What is GRC?
Governance, Risk, and Compliance (GRC) is the overarching concept of managing information assets for information protection. GRC ultimately reduces the cost of storing data over its lifecycle, reduces risk, provides for audit, and ensures data security.
The other main purpose of GRC is to prepare for litigation, meaning you know what data you have, you have clear policies that dictate how long data will live in various repositories and you have the ability to preserve any data that might be relevant to litigation or investigation to avoid spoliation (destruction of evidence). If an organization or individual takes legal action against your company, it is your duty to preserve any communications that might be relevant and failure to do so will result in an unfavorable judgement. Even if you accidentally delete email that may have been evidence, it’s assumed that you have done so maliciously. While an organization’s legal counsel is notified of all potential lawsuits, if often takes time to figure out what’s relevant and relay that information to the IT department to ensure emails from user ‘X’ are preserved. It’s very possible that before legal has time to reach out to IT, a backup gets overwritten that has a relevant email that’s now no longer in the system. By no fault of the organization, just a time-lapse, they can lose their case.
How does an organization ensure a strong GRC strategy?
- Data Inventory
- Establish Policies
- Automate classification, migration, retention and defensible deletion
- Regularly audit access controls
- Respond to litigation or audit
The first step to establishing a GRC program is Data Inventory – you have to know what you have, where it lives, how old it is, and who owns it before you can start planning. Data inventory also enables better preservation, collection and legal hold practices.
Once you have a map, then you can begin to establish policies that can be applied to existing data and data going forward. Crafting retention and classification policies can be extremely difficult and time consuming. The reality is most organizations have been working on them for years and they are still not fully established. The reason it’s difficult is because many organizations try to create policies based on every scenario without knowing what they actually have in their environment. It’s often thought about from a traditional records management perspective, but user-generated content does not fit neatly into these types of plans.
Once policies are established, the next step is to automate classification, migration, retention and legally defensible deletion of the data.

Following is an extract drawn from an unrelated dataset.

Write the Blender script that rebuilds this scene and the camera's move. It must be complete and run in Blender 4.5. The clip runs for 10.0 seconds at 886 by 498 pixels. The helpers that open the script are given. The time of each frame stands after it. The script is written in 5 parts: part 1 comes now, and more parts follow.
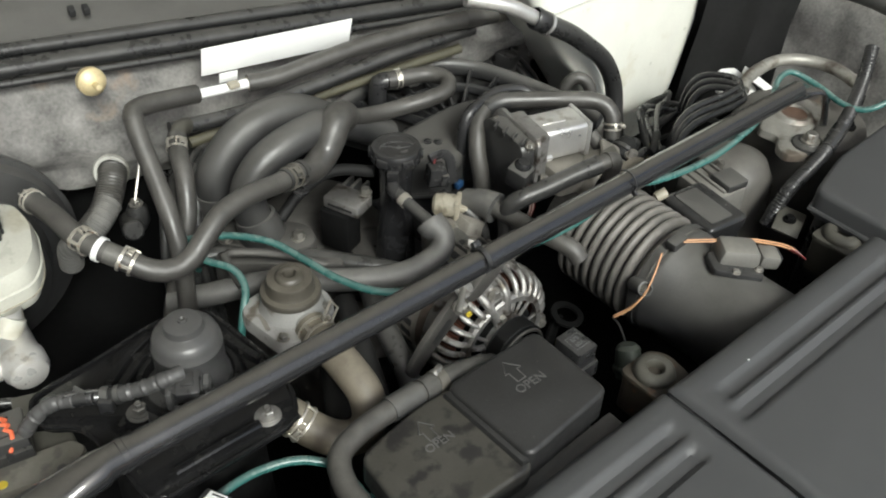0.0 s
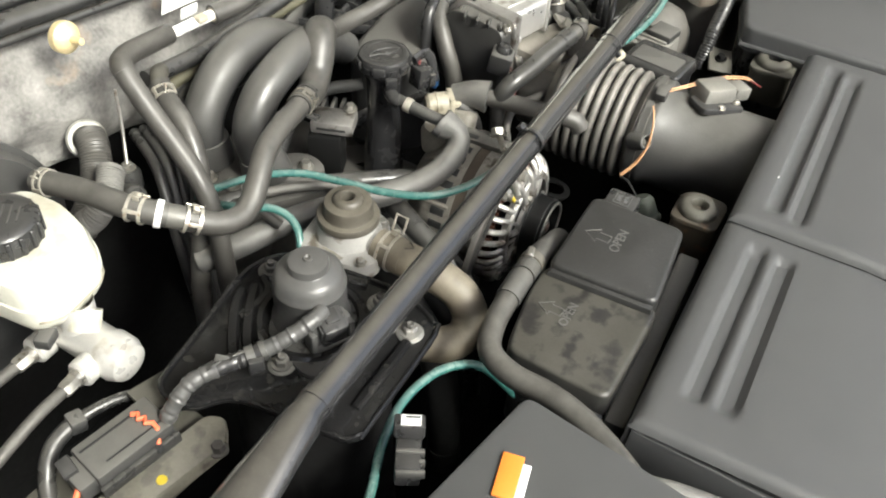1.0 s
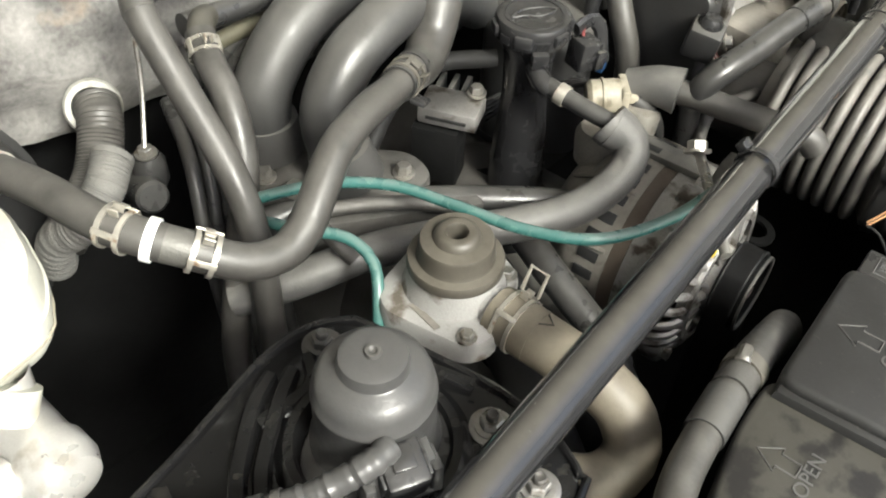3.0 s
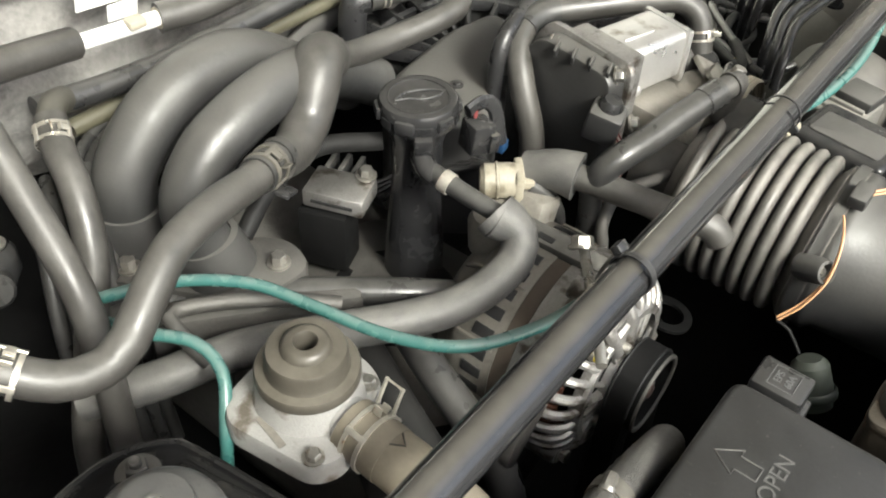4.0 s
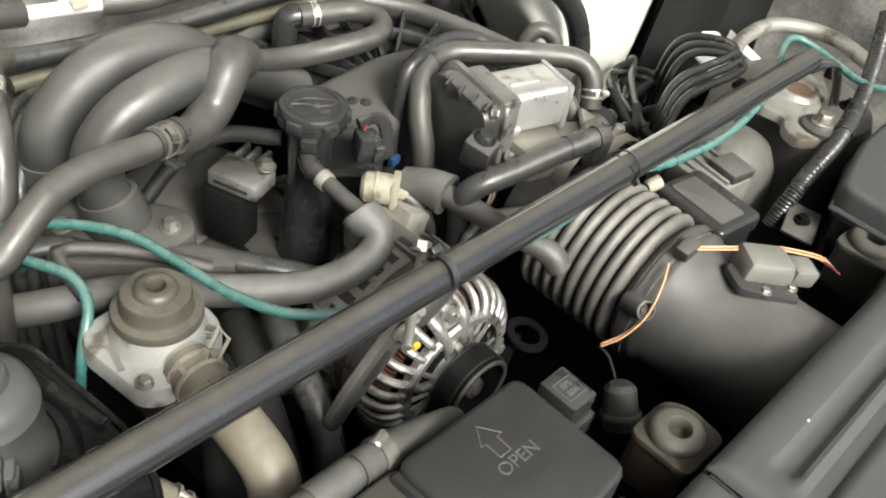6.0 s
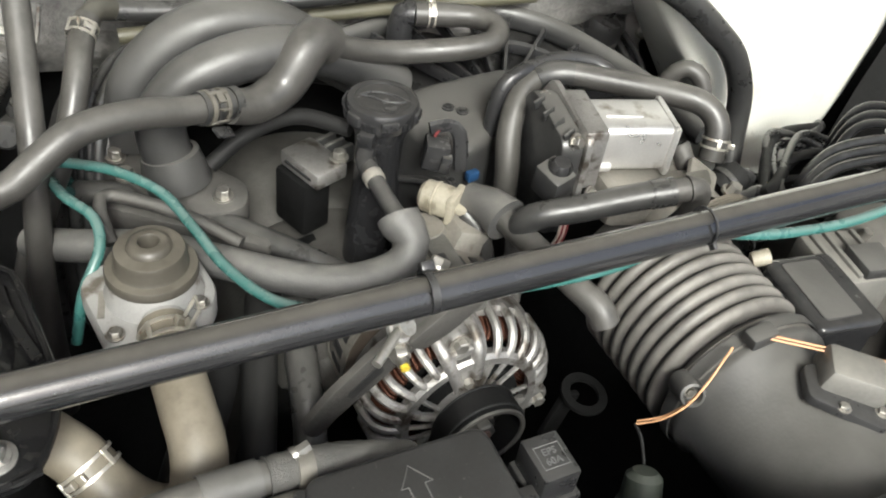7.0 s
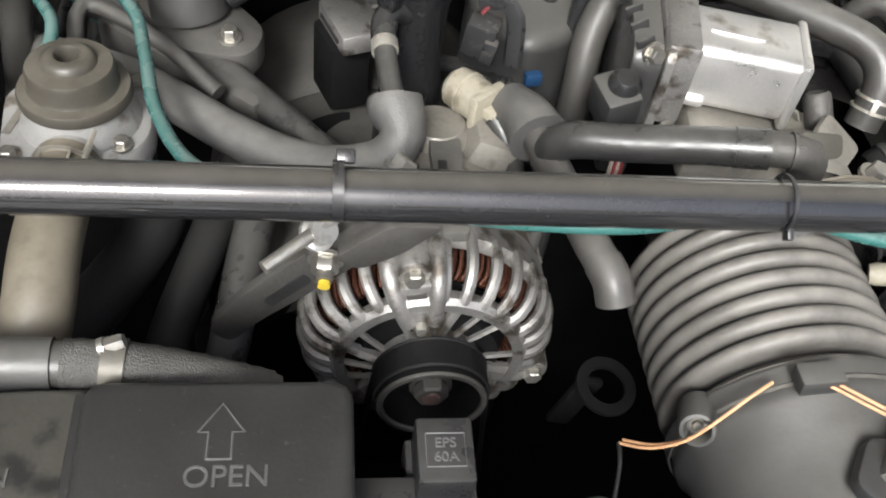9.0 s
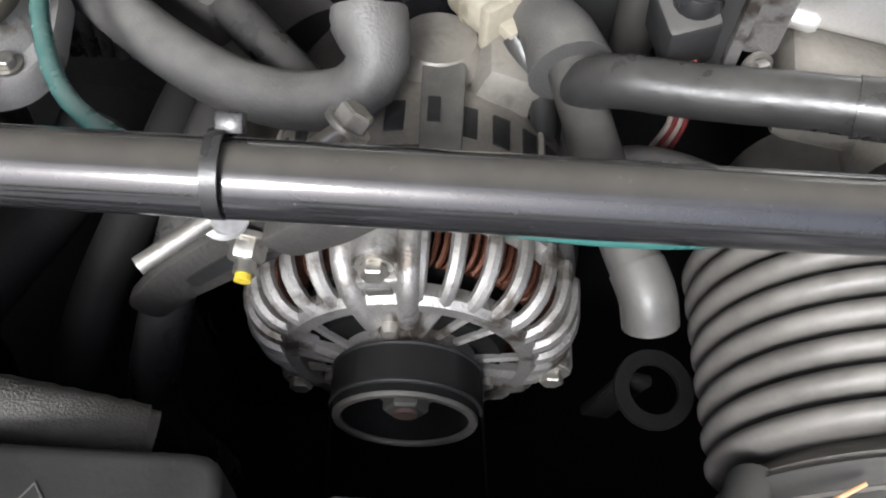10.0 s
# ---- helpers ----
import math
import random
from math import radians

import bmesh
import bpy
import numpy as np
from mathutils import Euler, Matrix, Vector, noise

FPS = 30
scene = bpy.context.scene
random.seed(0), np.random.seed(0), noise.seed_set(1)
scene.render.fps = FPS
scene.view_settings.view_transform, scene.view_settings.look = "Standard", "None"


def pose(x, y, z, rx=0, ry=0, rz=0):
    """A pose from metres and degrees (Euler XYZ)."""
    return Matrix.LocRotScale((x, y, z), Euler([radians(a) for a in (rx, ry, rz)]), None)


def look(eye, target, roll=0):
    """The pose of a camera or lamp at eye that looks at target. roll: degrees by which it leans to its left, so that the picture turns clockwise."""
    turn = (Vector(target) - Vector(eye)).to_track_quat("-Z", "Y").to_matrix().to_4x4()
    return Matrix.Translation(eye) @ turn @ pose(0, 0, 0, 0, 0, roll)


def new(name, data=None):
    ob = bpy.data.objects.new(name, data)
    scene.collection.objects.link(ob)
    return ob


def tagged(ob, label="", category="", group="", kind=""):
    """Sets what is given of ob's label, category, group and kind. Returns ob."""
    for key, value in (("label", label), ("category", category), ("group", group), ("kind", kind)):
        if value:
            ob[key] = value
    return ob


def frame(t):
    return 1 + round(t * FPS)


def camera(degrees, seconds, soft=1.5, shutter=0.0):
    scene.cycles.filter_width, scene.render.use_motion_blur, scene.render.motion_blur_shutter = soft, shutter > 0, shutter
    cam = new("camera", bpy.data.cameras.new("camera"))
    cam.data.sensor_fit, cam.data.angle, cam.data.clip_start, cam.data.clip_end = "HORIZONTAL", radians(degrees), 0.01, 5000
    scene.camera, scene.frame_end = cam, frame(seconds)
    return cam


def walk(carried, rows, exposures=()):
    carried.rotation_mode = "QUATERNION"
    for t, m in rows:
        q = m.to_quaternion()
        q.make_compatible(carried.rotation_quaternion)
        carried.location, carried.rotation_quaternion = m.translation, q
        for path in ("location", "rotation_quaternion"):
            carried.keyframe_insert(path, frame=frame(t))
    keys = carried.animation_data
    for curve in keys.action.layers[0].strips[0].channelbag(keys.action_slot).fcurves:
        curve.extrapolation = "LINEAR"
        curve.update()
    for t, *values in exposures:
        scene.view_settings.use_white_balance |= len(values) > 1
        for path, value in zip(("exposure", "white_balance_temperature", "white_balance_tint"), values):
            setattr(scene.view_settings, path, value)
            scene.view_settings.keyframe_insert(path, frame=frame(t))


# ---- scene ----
cam = camera(52.4, 10.0, soft=2.0)
PATH = [
    (0.0, -0.4194, -0.4214, 1.3667, 49.60, -2.08, -40.19),
    (0.5, -0.4580, -0.3476, 1.3428, 45.07, -1.61, -46.30),
    (1.0, -0.6083, -0.2211, 1.3353, 45.79, -3.02, -61.02),
    (1.5, -0.6160, -0.1219, 1.2708, 46.26, -4.90, -61.70),
    (2.0, -0.5453, -0.0900, 1.2133, 44.56, -4.95, -58.03),
    (2.2, -0.5115, -0.0807, 1.1958, 43.80, -3.92, -57.10),
    (3.3, -0.3828, -0.0973, 1.1703, 44.92, -1.90, -50.53),
    (3.5, -0.3660, -0.1020, 1.1708, 45.49, -2.26, -50.62),
    (4.0, -0.3234, -0.1166, 1.1731, 46.60, -2.49, -51.67),
    (4.5, -0.3030, -0.1209, 1.1757, 47.41, -3.99, -52.59),
    (5.0, -0.2846, -0.1383, 1.1840, 47.77, -6.28, -52.34),
    (5.5, -0.3249, -0.1824, 1.2137, 47.71, -6.30, -51.79),
    (5.7, -0.3404, -0.2026, 1.2256, 48.01, -7.39, -50.46),
    (6.8, -0.1830, -0.3281, 1.1927, 48.23, -7.40, -26.83),
    (7.0, -0.1750, -0.3056, 1.1970, 48.00, -6.83, -25.07),
    (7.5, -0.1403, -0.2440, 1.1852, 45.81, -8.59, -23.56),
    (8.0, -0.0272, -0.2618, 1.1655, 45.65, -6.76, -10.07),
    (8.5, 0.0052, -0.2855, 1.1427, 45.37, -6.80, -3.30),
    (9.0, -0.0021, -0.2607, 1.1129, 41.21, -6.43, -4.51),
    (9.5, 0.0386, -0.1929, 1.0729, 34.25, -3.54, -1.20),
    (10.0, 0.0667, -0.1440, 1.0520, 31.27, -1.89, 2.56),
]
walk(cam, [(t, pose(x, y, z, rx, ry, rz)) for t, x, y, z, rx, ry, rz in PATH], exposures=[(0.0, 0.12, 5900, 1), (0.5, 0.77, 6100, 1), (1.0, 1.16, 6150, 2), (2.0, 1.05, 6150, 2), (3.5, 1.14, 6150, 2), (5.5, 1.08, 6150, 2), (7.0, 0.84, 6000, 3), (8.0, 0.81, 5900, 3), (9.0, 0.75, 5880, 6), (10.0, 0.80, 5680, 8)])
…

Another important process is auditing access controls. Regular auditing validates who has access to what content directly as well as through inherited group membership permissions and whether those permissions are still valid for your risk and compliance plan.
Once all of the above steps have taken place, organizations can reasonably respond to litigation or audit. To respond in a timely matter, organizations need to be able to preserve, collect, review, analyze, and produce the necessary information.
Electronic Discovery Reference Model from EDRM (edrm.net).
What Solutions does Bishop offer to support GRC?
HubStor – HubStor is a data-aware cloud archive that enables businesses to securely manage file system growth using the cloud. This allows companies to preserve unstructured workloads with security, control, and compliance.
Office 365 – Office 365 offers many information protection capabilities. Compliance Center encompasses archiving policies, eDiscovery and other audit features for risk and compliance. They’re also adding DLP and encryption to the compliance, eDiscovery, and archiving capabilities. What was previously a basic solution, has grown into a true comprehensive GRC solution.
Veritas Clearwell – Clearwell is an eDiscovery review and analytics tool. While this tool is great for these specific purposes, it does not cover the entire GRC lifecycle and should be used in tandem with other solutions.
How do Data Classification, Data Loss Prevention and Data Retention relate to GRC?
Data Classification – Data classification is the act of determining what type of content you’re handling so you can determine how it should be handled and retained. This can be done manually and/or automatically to ensure data risk management. Learn more about implementing Data Classification practices.
Data Loss Prevention DLP – Data Loss Prevention is similar to Data Classification in that it scans content for particular keywords or data strings. These tools will look for specific alpha-numeric patterns such as xxx-xxx-xxxx to identify a phone number or xxx-xx-xxxx to identify a Social Security number. Both of these data strings are considered Personally Identifiable Information or PII. DLP tools scan and process content in real-time preventing dissemination of sensitive information for data security and privacy purposes. Learn more about Data Loss Prevention solutions and services.
Data Retention – It is important to apply and enforce retention policies in a clear and uniform matter for risk and compliance. Retention policies enable legally defensible disposal which reduces costs and risks associated with storing unnecessary data. Your organization cannot be held liable if you have a firm policy in place and can prove that you actually follow and enforce it. Learn more about building and enforcing a Data Retention Policy.
What industries or company sizes are most affected?
Any company that could be involved in litigation needs to have a GRC strategy. Many people think that it’s only necessary for highly-regulated industries, but that’s not the case. If you have to produce unstructured content when you have no idea where it lives, it could require recovery of antiquated tape backups and that’s where the greatest cost and risk comes in. If you have a plan, your organization can save time and money, and reduce risk.